Go through the listing and set it down exactly, leaving out its pictures.

**STORED DATA:**
☆ ☆ ☆ ☆ ☆

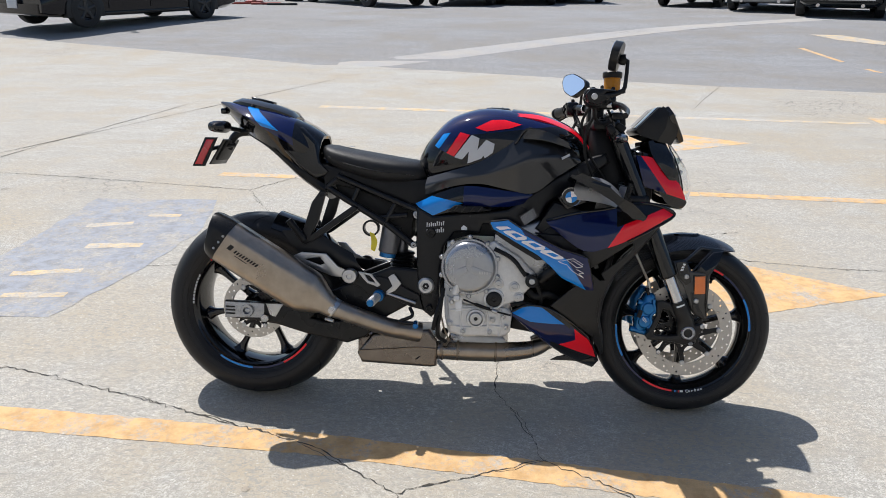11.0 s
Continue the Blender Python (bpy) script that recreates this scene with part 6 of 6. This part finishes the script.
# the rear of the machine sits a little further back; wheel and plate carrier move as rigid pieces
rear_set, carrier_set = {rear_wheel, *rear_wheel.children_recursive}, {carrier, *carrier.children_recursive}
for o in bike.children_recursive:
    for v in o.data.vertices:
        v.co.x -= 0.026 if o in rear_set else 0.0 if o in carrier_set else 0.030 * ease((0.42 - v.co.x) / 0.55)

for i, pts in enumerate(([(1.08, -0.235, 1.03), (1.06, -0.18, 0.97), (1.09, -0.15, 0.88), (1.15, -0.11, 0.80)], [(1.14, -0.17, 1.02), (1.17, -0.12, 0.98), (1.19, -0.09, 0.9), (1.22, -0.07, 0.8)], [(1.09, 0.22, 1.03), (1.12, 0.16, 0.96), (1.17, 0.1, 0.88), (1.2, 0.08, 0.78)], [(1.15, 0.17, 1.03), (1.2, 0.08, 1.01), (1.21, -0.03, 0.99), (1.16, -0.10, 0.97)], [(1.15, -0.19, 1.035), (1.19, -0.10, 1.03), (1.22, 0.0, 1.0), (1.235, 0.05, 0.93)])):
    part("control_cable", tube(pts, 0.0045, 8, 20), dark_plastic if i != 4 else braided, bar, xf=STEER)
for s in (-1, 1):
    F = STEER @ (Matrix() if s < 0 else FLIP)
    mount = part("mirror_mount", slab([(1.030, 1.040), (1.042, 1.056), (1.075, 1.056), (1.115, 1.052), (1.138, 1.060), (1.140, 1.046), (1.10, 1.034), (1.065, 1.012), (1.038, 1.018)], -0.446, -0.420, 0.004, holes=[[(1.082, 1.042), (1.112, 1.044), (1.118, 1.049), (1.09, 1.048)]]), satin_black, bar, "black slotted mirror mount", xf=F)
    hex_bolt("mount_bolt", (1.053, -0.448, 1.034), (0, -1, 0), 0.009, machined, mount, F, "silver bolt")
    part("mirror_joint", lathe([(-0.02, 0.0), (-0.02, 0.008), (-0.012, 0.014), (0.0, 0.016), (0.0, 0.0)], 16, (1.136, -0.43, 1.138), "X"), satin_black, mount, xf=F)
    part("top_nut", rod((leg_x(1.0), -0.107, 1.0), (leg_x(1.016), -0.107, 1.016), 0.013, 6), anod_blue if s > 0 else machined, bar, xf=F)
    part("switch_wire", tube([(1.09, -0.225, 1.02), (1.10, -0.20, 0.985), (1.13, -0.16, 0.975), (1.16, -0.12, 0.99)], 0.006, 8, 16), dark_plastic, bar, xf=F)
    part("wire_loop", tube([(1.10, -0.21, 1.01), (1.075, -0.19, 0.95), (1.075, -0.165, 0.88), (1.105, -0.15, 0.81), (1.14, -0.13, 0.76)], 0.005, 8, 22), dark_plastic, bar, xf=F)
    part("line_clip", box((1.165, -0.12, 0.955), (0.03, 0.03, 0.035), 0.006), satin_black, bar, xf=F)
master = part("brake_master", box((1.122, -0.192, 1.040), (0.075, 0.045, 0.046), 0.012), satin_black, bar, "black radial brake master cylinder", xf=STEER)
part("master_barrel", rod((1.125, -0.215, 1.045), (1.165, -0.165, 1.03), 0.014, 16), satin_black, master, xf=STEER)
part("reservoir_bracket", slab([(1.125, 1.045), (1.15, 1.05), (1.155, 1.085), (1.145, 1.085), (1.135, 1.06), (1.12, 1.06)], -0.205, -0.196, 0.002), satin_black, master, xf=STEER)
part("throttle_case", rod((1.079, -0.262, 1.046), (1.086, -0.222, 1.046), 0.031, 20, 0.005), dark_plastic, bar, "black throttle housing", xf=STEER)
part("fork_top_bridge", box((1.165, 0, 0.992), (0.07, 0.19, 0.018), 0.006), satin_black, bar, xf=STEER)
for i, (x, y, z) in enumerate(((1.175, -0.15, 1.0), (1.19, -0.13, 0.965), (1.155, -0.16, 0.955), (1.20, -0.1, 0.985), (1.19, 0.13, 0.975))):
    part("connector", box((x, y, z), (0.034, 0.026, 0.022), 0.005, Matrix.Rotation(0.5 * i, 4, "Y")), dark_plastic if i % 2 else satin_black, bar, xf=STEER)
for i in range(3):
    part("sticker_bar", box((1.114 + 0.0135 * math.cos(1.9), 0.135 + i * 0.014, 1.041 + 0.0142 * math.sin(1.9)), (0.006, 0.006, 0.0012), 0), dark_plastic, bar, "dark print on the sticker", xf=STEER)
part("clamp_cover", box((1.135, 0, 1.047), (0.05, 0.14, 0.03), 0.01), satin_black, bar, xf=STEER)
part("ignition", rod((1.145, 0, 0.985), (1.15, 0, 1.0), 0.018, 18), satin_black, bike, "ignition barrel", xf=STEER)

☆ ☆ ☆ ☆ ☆

**OUTPUT OF THE TASK:**
11.0 s
Continue the Blender Python (bpy) script that recreates this scene with part 6 of 6. This part finishes the script.
# the rear of the machine sits a little further back; wheel and plate carrier move as rigid pieces
rear_set, carrier_set = {rear_wheel, *rear_wheel.children_recursive}, {carrier, *carrier.children_recursive}
for o in bike.children_recursive:
    for v in o.data.vertices:
        v.co.x -= 0.026 if o in rear_set else 0.0 if o in carrier_set else 0.030 * ease((0.42 - v.co.x) / 0.55)

for i, pts in enumerate(([(1.08, -0.235, 1.03), (1.06, -0.18, 0.97), (1.09, -0.15, 0.88), (1.15, -0.11, 0.80)], [(1.14, -0.17, 1.02), (1.17, -0.12, 0.98), (1.19, -0.09, 0.9), (1.22, -0.07, 0.8)], [(1.09, 0.22, 1.03), (1.12, 0.16, 0.96), (1.17, 0.1, 0.88), (1.2, 0.08, 0.78)], [(1.15, 0.17, 1.03), (1.2, 0.08, 1.01), (1.21, -0.03, 0.99), (1.16, -0.10, 0.97)], [(1.15, -0.19, 1.035), (1.19, -0.10, 1.03), (1.22, 0.0, 1.0), (1.235, 0.05, 0.93)])):
    part("control_cable", tube(pts, 0.0045, 8, 20), dark_plastic if i != 4 else braided, bar, xf=STEER)
for s in (-1, 1):
    F = STEER @ (Matrix() if s < 0 else FLIP)
    mount = part("mirror_mount", slab([(1.030, 1.040), (1.042, 1.056), (1.075, 1.056), (1.115, 1.052), (1.138, 1.060), (1.140, 1.046), (1.10, 1.034), (1.065, 1.012), (1.038, 1.018)], -0.446, -0.420, 0.004, holes=[[(1.082, 1.042), (1.112, 1.044), (1.118, 1.049), (1.09, 1.048)]]), satin_black, bar, "black slotted mirror mount", xf=F)
    hex_bolt("mount_bolt", (1.053, -0.448, 1.034), (0, -1, 0), 0.009, machined, mount, F, "silver bolt")
    part("mirror_joint", lathe([(-0.02, 0.0), (-0.02, 0.008), (-0.012, 0.014), (0.0, 0.016), (0.0, 0.0)], 16, (1.136, -0.43, 1.138), "X"), satin_black, mount, xf=F)
    part("top_nut", rod((leg_x(1.0), -0.107, 1.0), (leg_x(1.016), -0.107, 1.016), 0.013, 6), anod_blue if s > 0 else machined, bar, xf=F)
    part("switch_wire", tube([(1.09, -0.225, 1.02), (1.10, -0.20, 0.985), (1.13, -0.16, 0.975), (1.16, -0.12, 0.99)], 0.006, 8, 16), dark_plastic, bar, xf=F)
    part("wire_loop", tube([(1.10, -0.21, 1.01), (1.075, -0.19, 0.95), (1.075, -0.165, 0.88), (1.105, -0.15, 0.81), (1.14, -0.13, 0.76)], 0.005, 8, 22), dark_plastic, bar, xf=F)
    part("line_clip", box((1.165, -0.12, 0.955), (0.03, 0.03, 0.035), 0.006), satin_black, bar, xf=F)
master = part("brake_master", box((1.122, -0.192, 1.040), (0.075, 0.045, 0.046), 0.012), satin_black, bar, "black radial brake master cylinder", xf=STEER)
part("master_barrel", rod((1.125, -0.215, 1.045), (1.165, -0.165, 1.03), 0.014, 16), satin_black, master, xf=STEER)
part("reservoir_bracket", slab([(1.125, 1.045), (1.15, 1.05), (1.155, 1.085), (1.145, 1.085), (1.135, 1.06), (1.12, 1.06)], -0.205, -0.196, 0.002), satin_black, master, xf=STEER)
part("throttle_case", rod((1.079, -0.262, 1.046), (1.086, -0.222, 1.046), 0.031, 20, 0.005), dark_plastic, bar, "black throttle housing", xf=STEER)
part("fork_top_bridge", box((1.165, 0, 0.992), (0.07, 0.19, 0.018), 0.006), satin_black, bar, xf=STEER)
for i, (x, y, z) in enumerate(((1.175, -0.15, 1.0), (1.19, -0.13, 0.965), (1.155, -0.16, 0.955), (1.20, -0.1, 0.985), (1.19, 0.13, 0.975))):
    part("connector", box((x, y, z), (0.034, 0.026, 0.022), 0.005, Matrix.Rotation(0.5 * i, 4, "Y")), dark_plastic if i % 2 else satin_black, bar, xf=STEER)
for i in range(3):
    part("sticker_bar", box((1.114 + 0.0135 * math.cos(1.9), 0.135 + i * 0.014, 1.041 + 0.0142 * math.sin(1.9)), (0.006, 0.006, 0.0012), 0), dark_plastic, bar, "dark print on the sticker", xf=STEER)
part("clamp_cover", box((1.135, 0, 1.047), (0.05, 0.14, 0.03), 0.01), satin_black, bar, xf=STEER)
part("ignition", rod((1.145, 0, 0.985), (1.15, 0, 1.0), 0.018, 18), satin_black, bike, "ignition barrel", xf=STEER)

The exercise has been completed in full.